St. Jude Deneysel Nöroterapötik Merkezi Direktörü Dr. Richard Finkel yaptığı açıklamada, "Öncelikli hedeflerimiz uygulanabilirlik, güvenlik ve tolere edilebilirlikti, bu nedenle ebeveyn ve çocuğun iyi durumda olduğunu görmekten çok memnunuz" dedi. St. Jude Çocuk Araştırma Hastanesi'ndeki bilim insanları ilk rahim içi tedaviye öncülük etti. 

Sonuçlar, SMA'da doğum öncesi müdahalenin kullanımını araştırmaya devam etmenin faydalı olacağını gösteriyor.

Finkel, New England Journal of Medicine'a gönderilen bir mektupla yayımlanan araştırmanın sorumlu yazarıydı.

Bugüne kadar tedaviler doğumdan sonra yapılıyordu.

Perşembe günü Nature'a konuşan Finkel "Hâlâ geliştirilebilecek şeyler vardı" dedi.

Bu ilerleme, spinal müsküler atrofinin nedeninin anlaşılmasıyla gerçekleşti.

Yaklaşık her 6 bin bebekten biri bu rahatsızlıkla doğuyor. Araştırma hastanesinden yapılan açıklamada, hayatta kalma motor nöron proteini eksikliğinin bu hastalığa yol açtığı belirtildi. Johns Hopkins Medicine'a göre bu protein, kasların sinirlerden sinyal almasını sağladığı için hayati önem taşıyor. ABD'deki her 11 bin doğumdan birinde bu proteinin bulunmadığı görülüyor. İlaç, proteinin daha fazla üretilmesini sağlıyor.

St. Jude, proteine en çok fetüs gelişiminin üçüncü üç aylık döneminde ve doğumdan sonraki ilk üç aylık dönemde ihtiyaç duyulduğundan, semptomların şiddetinin müdahale zamanıyla yakından bağlantılı olduğunu ifade ediyor. Böylece risdiplamı tek bir hastada kullanıp sonuçları incelemek üzere klinik protokolü başlattılar. Gıda ve İlaç Dairesi çalışmayı onayladı.

Hastanın ebeveynlerinin daha önce Tip 1'le doğan bir bebeği vardı ve genetik varyantı taşıdıkları biliniyordu. Testler, çocuklarının muhtemelen Tip 1'le doğacağını doğruladı. İlacı rahim içi olarak uygulama fikri ebeveynlerden geldi ve doktorlar, anneye ilacı hamileliğinin son 6 haftasında verdi.

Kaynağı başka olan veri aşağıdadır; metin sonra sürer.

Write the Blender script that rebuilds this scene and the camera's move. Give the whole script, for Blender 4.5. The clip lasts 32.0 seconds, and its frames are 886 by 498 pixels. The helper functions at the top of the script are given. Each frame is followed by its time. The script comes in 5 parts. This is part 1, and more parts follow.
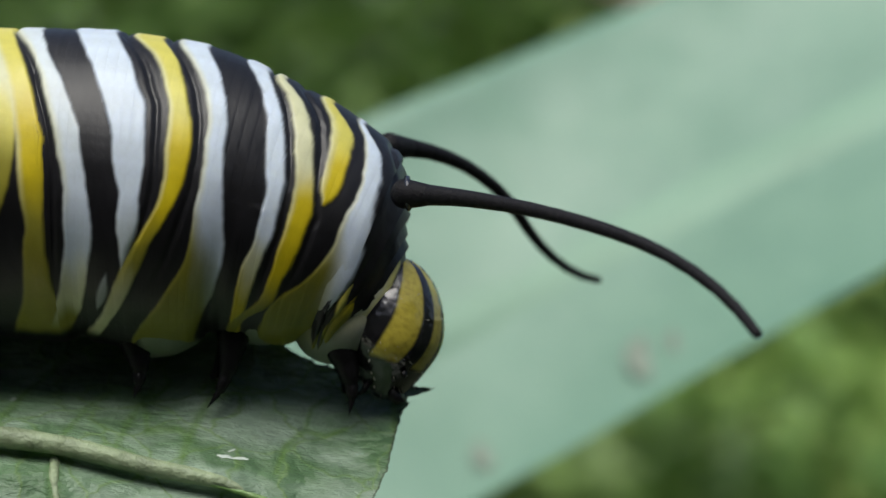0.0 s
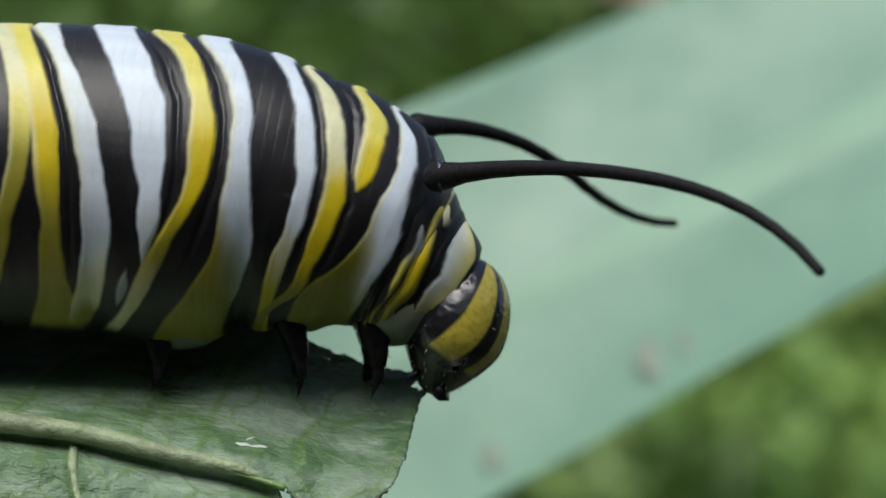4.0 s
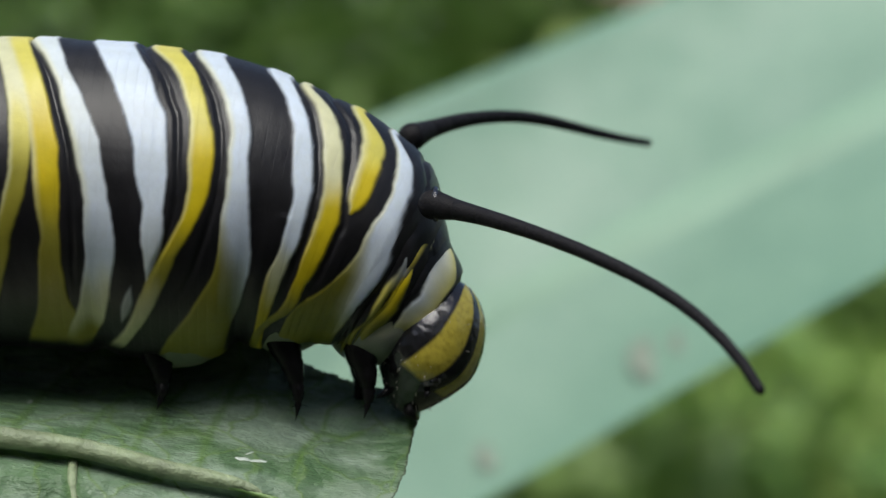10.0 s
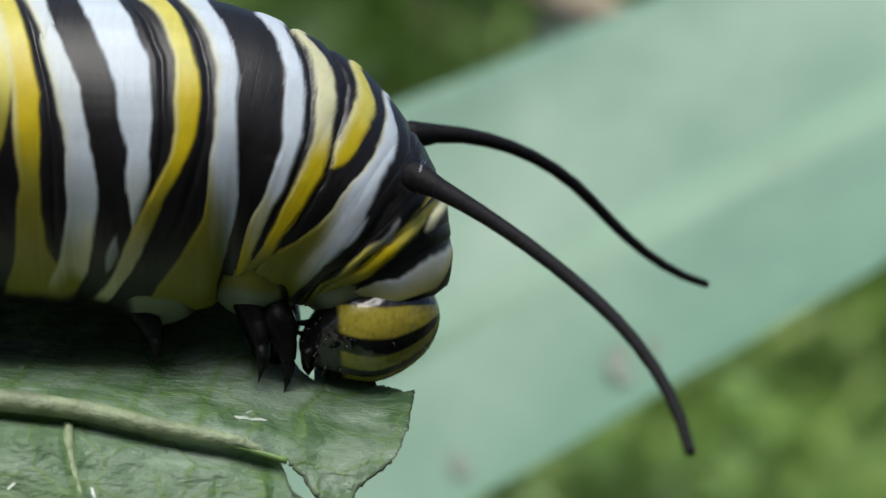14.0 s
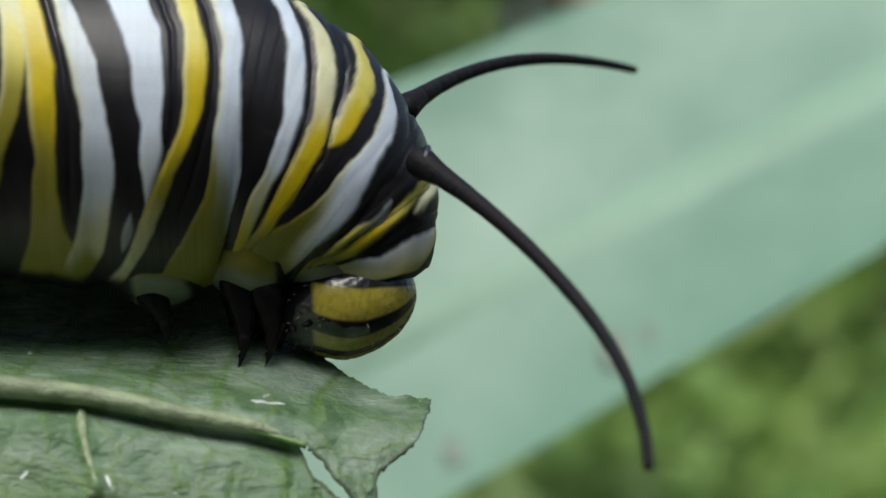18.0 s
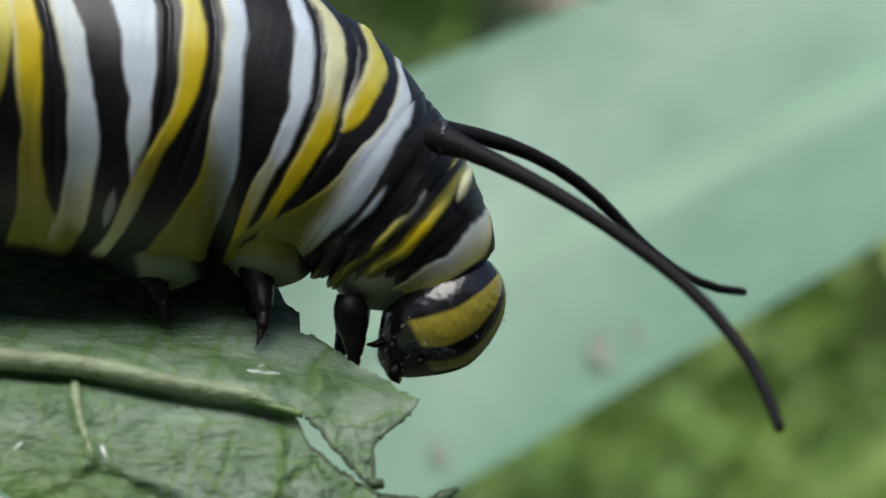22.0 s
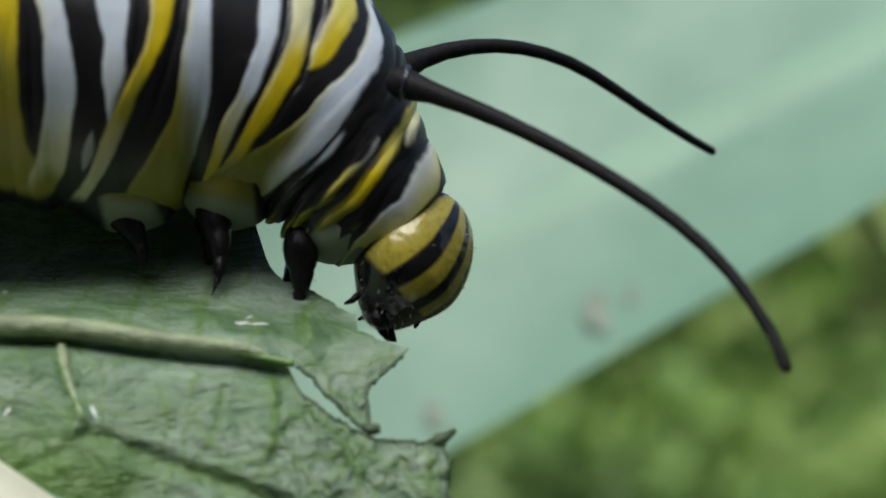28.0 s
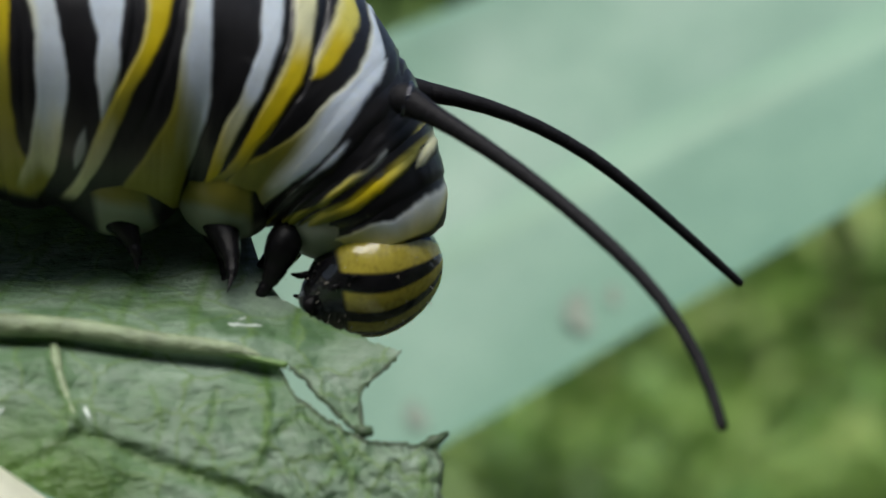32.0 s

Doğumdan sonra bebekte, ilaca maruz kalmadan önce meydana geldiği düşünülen çeşitli anormallikler teşhis edildi. Bebek, ilacı bir haftalıkken almaya başladı ve muhtemelen hayatının geri kalanında da almaya devam edecek.

Araştırma merkezinde periyodik olarak izlenmeye devam ediyor.

Finkel, "Değerlendirme süresince gerçekten de SMA'ya dair hiçbir belirti görmedik" diyor.